Short exercise: State the number of lines with the string "scene" in them, and nothing else.

Given records:
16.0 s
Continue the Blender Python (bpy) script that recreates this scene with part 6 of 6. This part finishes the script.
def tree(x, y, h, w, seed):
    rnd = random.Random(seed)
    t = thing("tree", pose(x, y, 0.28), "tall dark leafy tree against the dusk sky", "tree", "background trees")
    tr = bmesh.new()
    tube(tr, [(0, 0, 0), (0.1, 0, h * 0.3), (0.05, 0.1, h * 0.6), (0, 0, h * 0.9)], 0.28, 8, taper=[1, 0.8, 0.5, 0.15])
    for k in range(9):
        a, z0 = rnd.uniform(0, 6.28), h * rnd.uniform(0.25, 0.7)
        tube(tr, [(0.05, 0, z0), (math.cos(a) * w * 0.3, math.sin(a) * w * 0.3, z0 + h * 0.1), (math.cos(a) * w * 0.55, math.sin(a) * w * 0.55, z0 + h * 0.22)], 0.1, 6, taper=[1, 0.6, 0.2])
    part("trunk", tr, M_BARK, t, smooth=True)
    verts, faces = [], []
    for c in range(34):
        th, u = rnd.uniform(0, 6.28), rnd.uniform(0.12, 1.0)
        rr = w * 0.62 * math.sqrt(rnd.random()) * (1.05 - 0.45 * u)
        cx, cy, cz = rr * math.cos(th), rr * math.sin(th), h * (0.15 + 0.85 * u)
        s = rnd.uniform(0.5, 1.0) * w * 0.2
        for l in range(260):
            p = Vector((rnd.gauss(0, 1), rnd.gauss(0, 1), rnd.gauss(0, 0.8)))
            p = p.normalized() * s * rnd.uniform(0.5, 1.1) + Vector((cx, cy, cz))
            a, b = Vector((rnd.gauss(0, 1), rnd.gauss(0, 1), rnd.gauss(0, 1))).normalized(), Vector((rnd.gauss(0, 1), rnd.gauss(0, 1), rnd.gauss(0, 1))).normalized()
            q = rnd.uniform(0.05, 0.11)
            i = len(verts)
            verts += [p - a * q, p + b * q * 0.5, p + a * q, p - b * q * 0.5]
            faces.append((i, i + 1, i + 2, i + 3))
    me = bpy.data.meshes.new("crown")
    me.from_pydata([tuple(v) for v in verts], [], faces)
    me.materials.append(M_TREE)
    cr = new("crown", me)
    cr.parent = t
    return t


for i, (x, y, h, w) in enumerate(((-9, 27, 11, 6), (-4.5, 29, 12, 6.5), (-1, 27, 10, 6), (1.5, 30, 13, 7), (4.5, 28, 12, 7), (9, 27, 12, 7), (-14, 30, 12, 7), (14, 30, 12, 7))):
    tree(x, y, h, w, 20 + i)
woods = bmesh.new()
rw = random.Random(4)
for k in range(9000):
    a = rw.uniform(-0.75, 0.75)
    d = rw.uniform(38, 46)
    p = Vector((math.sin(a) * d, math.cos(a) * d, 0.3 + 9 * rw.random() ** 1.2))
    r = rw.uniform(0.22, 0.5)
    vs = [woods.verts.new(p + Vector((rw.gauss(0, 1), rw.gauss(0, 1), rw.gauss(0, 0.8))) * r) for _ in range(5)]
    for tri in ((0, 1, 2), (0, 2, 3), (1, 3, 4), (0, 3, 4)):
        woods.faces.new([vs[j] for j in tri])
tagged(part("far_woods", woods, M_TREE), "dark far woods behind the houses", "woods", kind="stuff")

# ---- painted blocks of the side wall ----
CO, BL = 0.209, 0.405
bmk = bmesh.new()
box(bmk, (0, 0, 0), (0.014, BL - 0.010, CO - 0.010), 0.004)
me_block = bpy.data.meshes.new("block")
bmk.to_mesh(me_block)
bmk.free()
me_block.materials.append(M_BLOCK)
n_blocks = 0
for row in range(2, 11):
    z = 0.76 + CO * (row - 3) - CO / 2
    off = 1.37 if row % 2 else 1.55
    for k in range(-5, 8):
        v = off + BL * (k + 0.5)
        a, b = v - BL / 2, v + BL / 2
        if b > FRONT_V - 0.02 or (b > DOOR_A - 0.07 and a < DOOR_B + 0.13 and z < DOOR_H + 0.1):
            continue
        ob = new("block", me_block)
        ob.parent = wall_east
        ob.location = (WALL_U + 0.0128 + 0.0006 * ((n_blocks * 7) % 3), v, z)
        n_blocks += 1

---

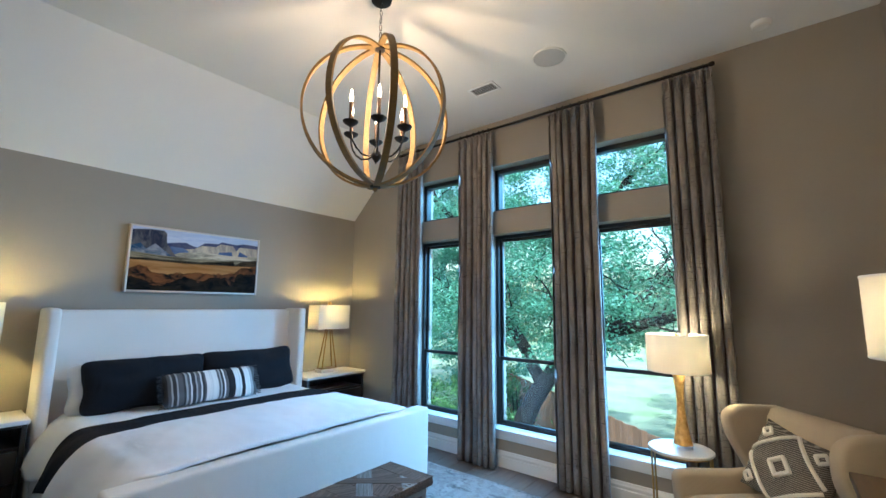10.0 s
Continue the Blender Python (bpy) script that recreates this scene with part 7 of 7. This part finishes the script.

Exercise solution: 2